As the technology stack continues to grow, it can be difficult to keep up with the acronym soup that it creates. However, CMS and DXP are two acronyms that are worth understanding what they are and how they can support your non-profit organisation.
What is a Content Management System (CMS)?
A Content Management System (CMS) is a software application that enables organisations to manage digital content production of a website – without having to code each webpage from scratch.
The purpose of a CMS
Whilst each web page could be written and coded by hand as a separate file, this is impractical as soon as the site has more than one or two pages. Websites need common elements, such as a logo, navigational menus, and headers and footers. Adding these by hand to each separate web page would be laborious and it would quickly become impossible to keep everything consistent. And if you wanted to make a change to one of the common elements, such as adding an extra link to the navigational menu, every page in the whole website would have to be edited.
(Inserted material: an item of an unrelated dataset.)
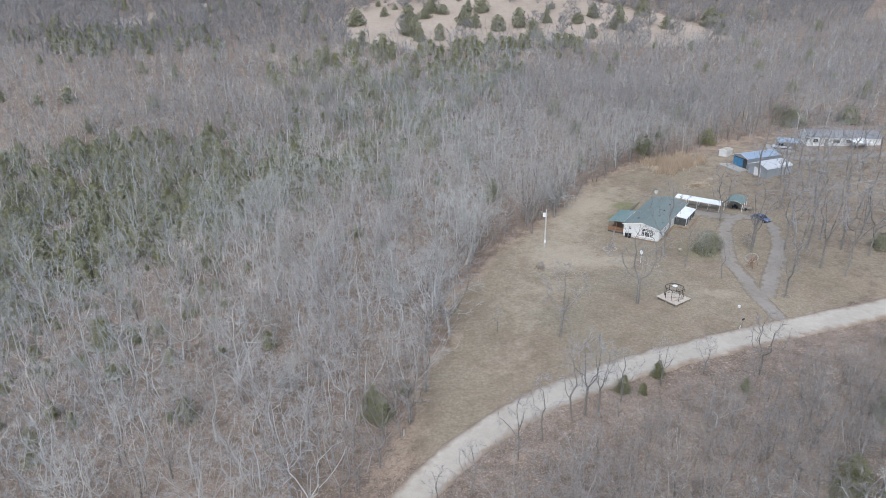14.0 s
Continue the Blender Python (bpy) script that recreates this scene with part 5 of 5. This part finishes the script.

At its simplest, a CMS provides a way to manage the core content of a web page separately from those common elements. Once all the content has been finalised and is ready to publish, the CMS combines all the components together to make the final webpages.
Key features of a CMS
The first CMS solutions started to appear at the end of the nineties and have grown and evolved ever since. Today a CMS offers a plethora of functionality to help manage websites. Here’s a set of features found in most modern CMS’s:
- Creating, editing and publishing content
- Customising the design and navigation
- Workflows, scheduling and content organisation
- Reporting and analytics
- Quality checks and controls
- User and role-base administration
- Multilingual capabilities
As well as basic features, today’s CMS solutions will also provide more interactive and advanced functionality. This can include forms, search engine optimisation tools, blogs, ecommerce, forums, portals, CRM and live chat integrations.
What is a Digital Experience Platform (DXP)?
Fundamentally, a DXP should provide all the content management functionality that a CMS can offer and provides additional features that are designed to enhance the experience of the user.
The purpose of a DXP compared to a CMS
The core differential between a CMS and a DXP is that a DXP will deliver a different customised experience to each user based on various inputs. In a recent article we considered how personalisation and segmentation can be used to create a tailored website experience, and a DXP is the one of the key tools that can be used to deliver this.
To use some analogies, if a CMS-powered website is like a magazine in which everyone reading it gets the same content, then a DXP should be more like a conversation in which an exchange of information between the two parties leads to a unique and difference experience each time. In reading this article, you are all reading the same content because this is on a website that has been produced with a CMS. If I were talking to you about DXPs I would be able to start off by finding out how much you already know about the topic, and then I would respond accordingly, and it would be a different conversation each time.
Key features of a DXP
If a DXP is delivering a tailored experience, then it’s clear that something must happen to each webpage to make it different for each user. At the point that the web server delivers the page to the user it must add, delete, or edit content according to the predicted needs of that user to provide a better experience. To do this the DXP needs data.
This need for data means that a DXP needs to be well-connected – in fact a DXP is often a suite of products that work together. Connecting to other systems such as Customer Relationship Management (CRM) systems, contact centres and social media allows a rich profile of data to be built about each user which can then be used to support the customised view – whether personalised for that exact user, or grouped to suit a particular segment of users.
Some of the functionality that can be found in a DXP includes:
- Managing content (i.e. see what a CMS does)
- Collection of and/or connection to user data via analytics and APIs
- Use of user data to personalise content in order to improve experiences
- Ability to analyse user data and place users into segments for tailored content experiences
- Exploiting Artificial Intelligence (AI) and Machine Learning (ML) to identify insights in the data
- Campaign management and omni-channel capabilities
How to choose between CMS and DXP
If you’re managing a website, it pretty much goes without saying that you’ll at least need a CMS. But do you need to go further and consider a DXP? As the bullet list above demonstrates, the capabilities of a DXP are a big step up from a CMS so this is a decision that requires careful thought and analysis. It’s vital that your organisation will be able to take advantage of the more powerful features of a DXP as the investment can be significant.
In conclusion, both a CMS and a DXP have their unique functions and benefits. While a CMS primarily focuses on managing the core content of a web page separately from common elements, a DXP takes it a step further by delivering a tailored experience to users based on various inputs.
If we were using a DXP to manage this website we’d be able to include a personalised call-to-action at this point. What we show would vary based on signals such as: other pages you looked at, whether you clicked on a campaign link in social media to get here, or on what we know about you if you’d been able to log in. Whatever the case, it would have been more relevant and offered a better experience than this one-size-fits-all paragraph!